Recognize teaching and learning needs to look different.

  • Start small and take baby steps down this new path. 
  • Slow down, do less, and expect everything to take a little longer than you planned.
  • Expect this to be [mostly] asynchronous learning—let students set their own pace.
  • Plan work that is a little easier than if you were together at school with face-to-face instruction.
  • Focus on enrichment experiences rather than new learning (both for equity and engagement). Please, no word finds or coloring pages. 
  • Rather than performing, this may be a perfect opportunity for students to work in processes that are often underrepresented in our classrooms—create music, listen to and respond to music, and connect music with life.
  • Consider focusing on one process—one strand of the music standards—per week. 

Be predictable. Continue with practices your students expect.

  • Use specific “I can…” statements so students understand what they will know or be able to do by the end of the assignment.
  • Bring in an element of fun or something out of the ordinary:)
  • Give students choice whenever possible.
  • Provide specific, descriptive feedback on assignments they complete.

Should we use technology or not?

  • Students [and teachers] are more successful if they have used the technology before combining it with distance learning. Note to self for next fall: Even though you may want students to sing, play, move when they are in your classroom, it would be good to teach any technology you would want to employ if we are distance learning again. 
  • “Hard copy” options are needed for students without reliable internet access, or for families where multiple siblings must share one device. 
  • How long can students be expected to sit in front of their screen each day?
  • Invest in a comfortable set of headphones.

As hard as you are working, recognize everything will not be perfect…



Yes, and… if you are looking for more music resources check out 40+ distance learning experiences I’ve created for K-12 students.

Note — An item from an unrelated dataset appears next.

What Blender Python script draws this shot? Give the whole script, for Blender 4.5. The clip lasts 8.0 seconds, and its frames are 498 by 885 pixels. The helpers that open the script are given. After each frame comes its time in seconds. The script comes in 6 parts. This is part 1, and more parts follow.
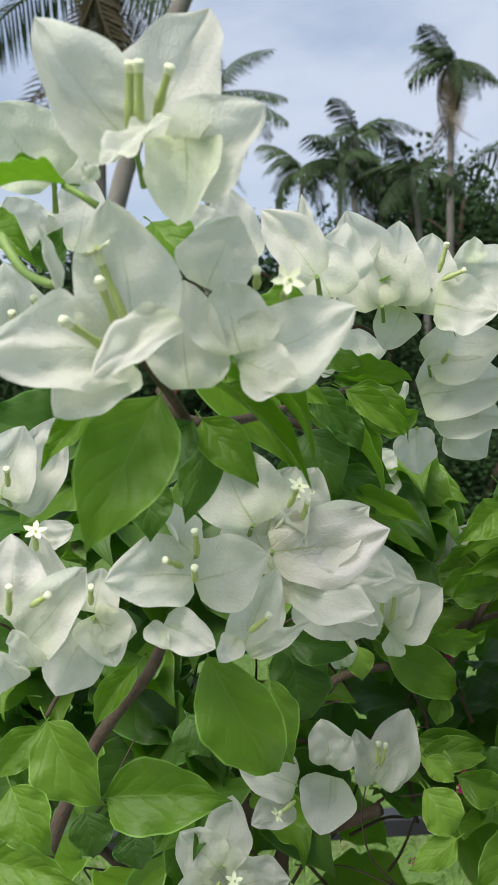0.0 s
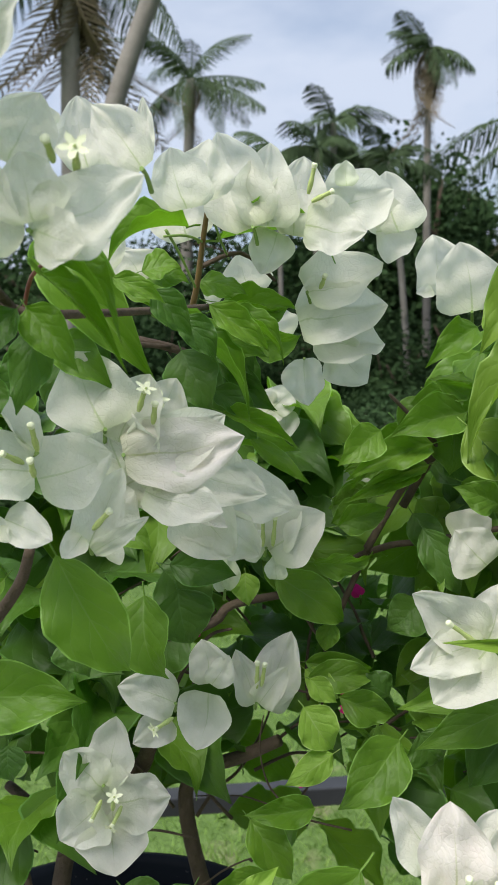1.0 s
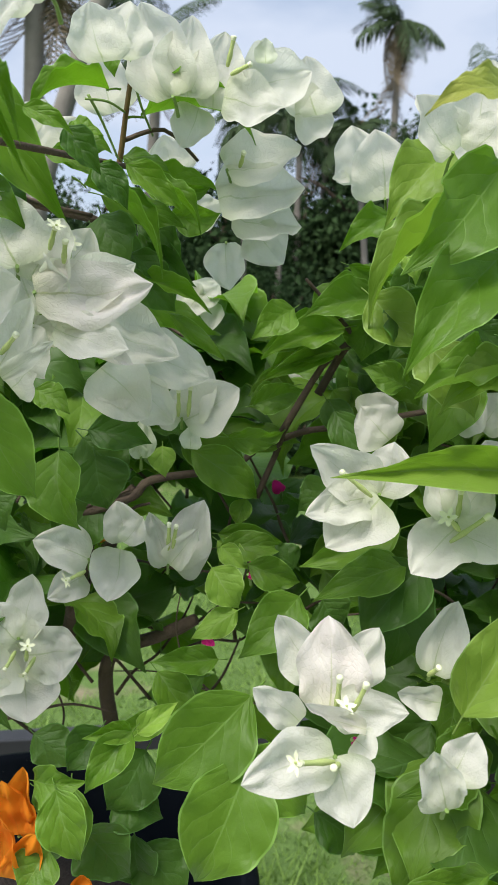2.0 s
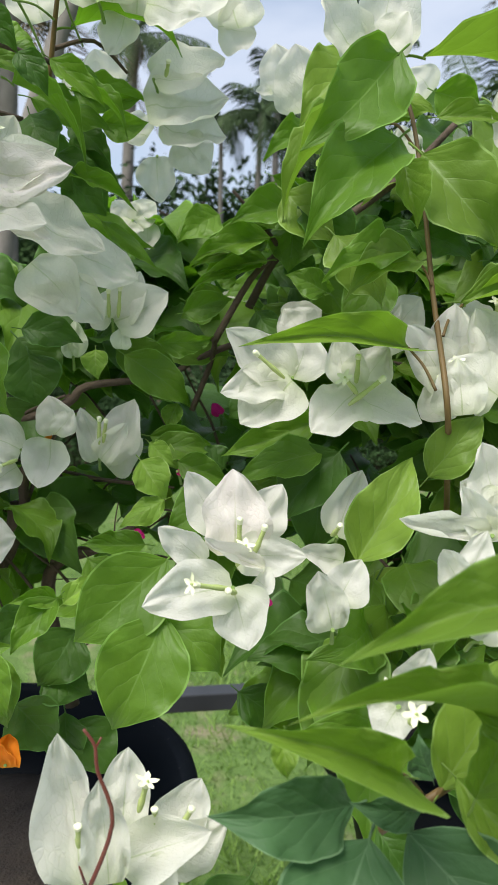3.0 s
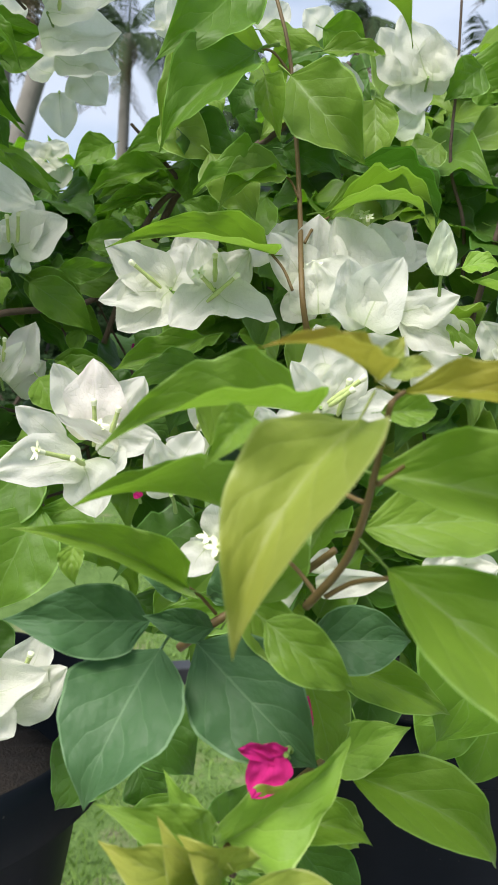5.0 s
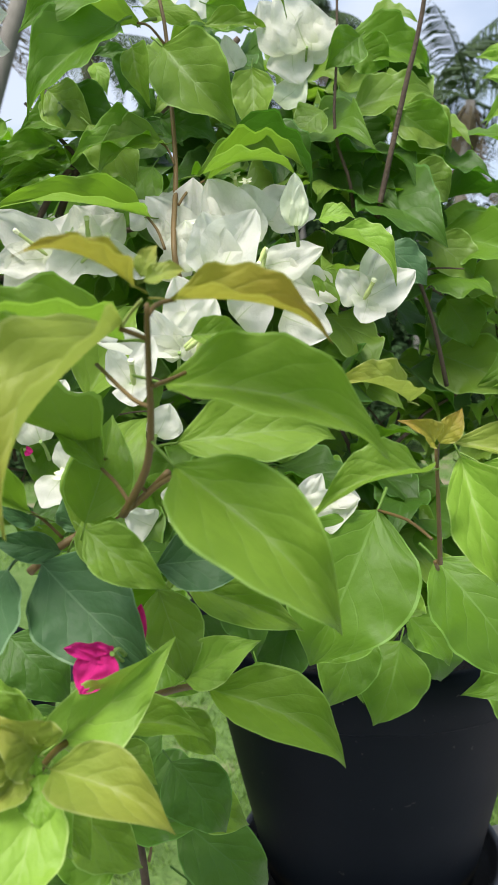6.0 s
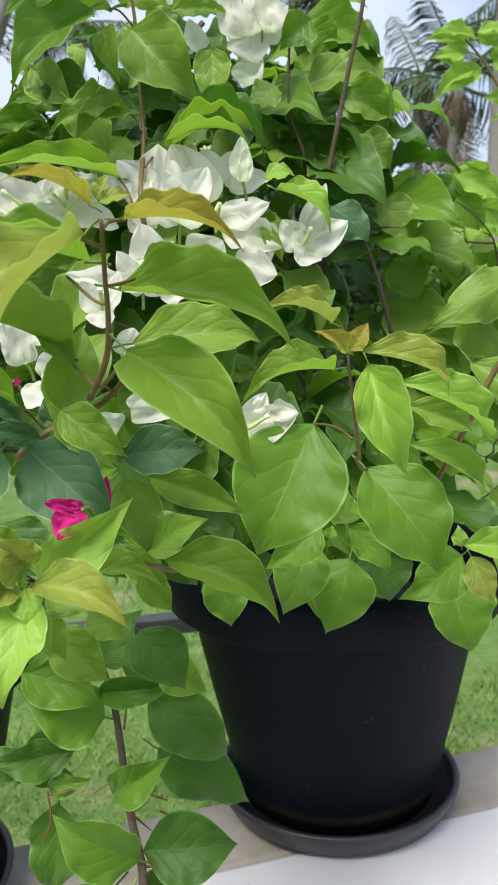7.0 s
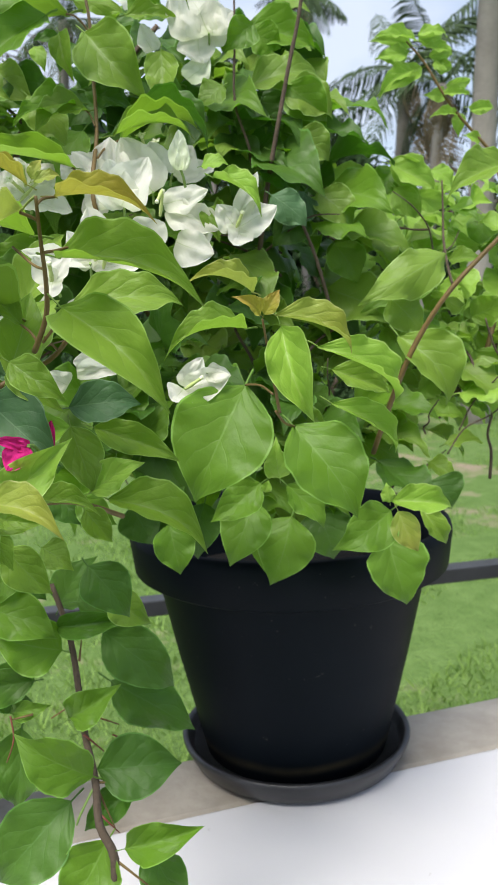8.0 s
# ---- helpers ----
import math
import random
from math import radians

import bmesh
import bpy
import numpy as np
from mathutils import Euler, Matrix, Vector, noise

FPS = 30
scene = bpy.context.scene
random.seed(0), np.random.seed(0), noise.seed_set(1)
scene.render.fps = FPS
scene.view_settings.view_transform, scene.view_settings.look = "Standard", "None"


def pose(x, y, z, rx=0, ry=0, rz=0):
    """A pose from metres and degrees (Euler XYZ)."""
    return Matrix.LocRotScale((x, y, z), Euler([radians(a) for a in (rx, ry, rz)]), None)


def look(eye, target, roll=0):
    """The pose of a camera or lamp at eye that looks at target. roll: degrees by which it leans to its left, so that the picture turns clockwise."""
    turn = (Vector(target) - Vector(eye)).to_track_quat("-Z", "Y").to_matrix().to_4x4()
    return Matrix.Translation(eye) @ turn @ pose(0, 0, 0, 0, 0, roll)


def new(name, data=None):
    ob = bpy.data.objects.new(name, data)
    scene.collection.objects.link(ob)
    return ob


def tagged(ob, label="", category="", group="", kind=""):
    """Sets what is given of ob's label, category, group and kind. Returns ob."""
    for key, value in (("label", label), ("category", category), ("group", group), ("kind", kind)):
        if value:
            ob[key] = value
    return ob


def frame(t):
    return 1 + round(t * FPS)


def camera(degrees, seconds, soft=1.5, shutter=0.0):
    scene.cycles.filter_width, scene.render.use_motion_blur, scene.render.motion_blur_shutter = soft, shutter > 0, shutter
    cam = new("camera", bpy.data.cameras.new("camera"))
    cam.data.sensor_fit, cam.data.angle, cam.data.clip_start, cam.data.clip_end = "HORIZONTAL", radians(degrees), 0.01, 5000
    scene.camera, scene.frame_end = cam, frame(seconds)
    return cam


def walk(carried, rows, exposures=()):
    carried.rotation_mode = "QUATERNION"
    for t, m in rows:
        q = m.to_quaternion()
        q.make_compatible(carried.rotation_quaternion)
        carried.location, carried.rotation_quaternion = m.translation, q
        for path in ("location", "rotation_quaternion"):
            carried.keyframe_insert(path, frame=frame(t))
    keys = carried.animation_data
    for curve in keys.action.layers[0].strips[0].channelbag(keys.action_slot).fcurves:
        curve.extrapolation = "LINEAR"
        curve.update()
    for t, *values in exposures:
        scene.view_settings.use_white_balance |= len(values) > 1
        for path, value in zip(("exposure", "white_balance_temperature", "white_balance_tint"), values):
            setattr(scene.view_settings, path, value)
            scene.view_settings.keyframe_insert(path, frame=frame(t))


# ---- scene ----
cam = camera(33.4, 8.0)
PATH = [
    (0, (0.0086, 0.0170, 1.5116), (0.0249, 1.5107, 1.3749), -1.41),
    (0.5, (0.0331, 0.0110, 1.4928), (0.0658, 1.5040, 1.3514), -1.22),
    (1, (0.0600, 0.0069, 1.4770), (0.1118, 1.4977, 1.3199), -1.34),
    (1.5, (0.0604, -0.0118, 1.4504), (0.1435, 1.4740, 1.2626), -0.11),
    (2, (0.0821, -0.0215, 1.4241), (0.2077, 1.4589, 1.2176), 0.77),
    (2.2, (0.0892, -0.0307, 1.4133), (0.2276, 1.4488, 1.2087), 0.92),
    (3.3, (0.1176, -0.0653, 1.3596), (0.2857, 1.4095, 1.1430), 0.95),
    (3.5, (0.1230, -0.0722, 1.3556), (0.2911, 1.4013, 1.1309), 1.00),
    (4, (0.1366, -0.0777, 1.3453), (0.3114, 1.3915, 1.0982), 1.38),
    (4.2, (0.1422, -0.0835, 1.3466), (0.3280, 1.3833, 1.0939), 1.40),
    (5.3, (0.1882, -0.0987, 1.3128), (0.3510, 1.3805, 1.1241), 0.47),
    (5.5, (0.2010, -0.1051, 1.3091), (0.3788, 1.3727, 1.1232), -0.33),
    (6, (0.2203, -0.1231, 1.3005), (0.4216, 1.3485, 1.0914), -1.68),
    (6.5, (0.2212, -0.1494, 1.2893), (0.4340, 1.3180, 1.0623), -1.89),
    (7, (0.2297, -0.1999, 1.2740), (0.4426, 1.2671, 1.0442), -2.03),
    (7.5, (0.2409, -0.2325, 1.2644), (0.4648, 1.2317, 1.0277), -2.11),
    (8, (0.2514, -0.2660, 1.2576), (0.4833, 1.1974, 1.0239), -2.18),
]
walk(cam, [(t, look(eye, target, roll)) for t, eye, target, roll in PATH],
     [(0.0, 0.58), (1.0, 0.68), (2.0, 0.74), (4.0, 0.76), (5.5, 0.90), (8.0, 0.94)])

# ---- depth of field of a phone lens ----
cam.data.dof.use_dof = True
cam.data.dof.focus_distance = 0.40
cam.data.dof.aperture_fstop = 38.0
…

Feel free to use any of them “as is,” or perhaps they will spark other ideas that better fit your students and classroom. In my “day job,” I serve as music education specialist for the state of Minnesota through Professional Development and Resource Programs at Perpich Center for Arts Education. The resources I have created are posted on the Perpich Center website at http://perpich.mn.gov/professional-development/state-arts-education-specialists/.


When you locate the Perpich Arts Education Specialists page, the first link in the Music column is an overview glossary of the experiences posted. You’ll see that each experience has suggested grade levels, is marked as needing internet or not, is aligned with a strand or process of the national standards (Create, Perform, Respond, or Connect), has an “I can…” statement, and other details. Any [bold] title in the right column of the chart is a duplicable page that is also located on the Arts Education Specialists webpage.


Sadly, it sounds like we will experience similar opportunities for distance learning in the months and years to come. We can do this. #StrongerTogether


Thanks for pausing with me for a few minutes in your busy week. Have a good one!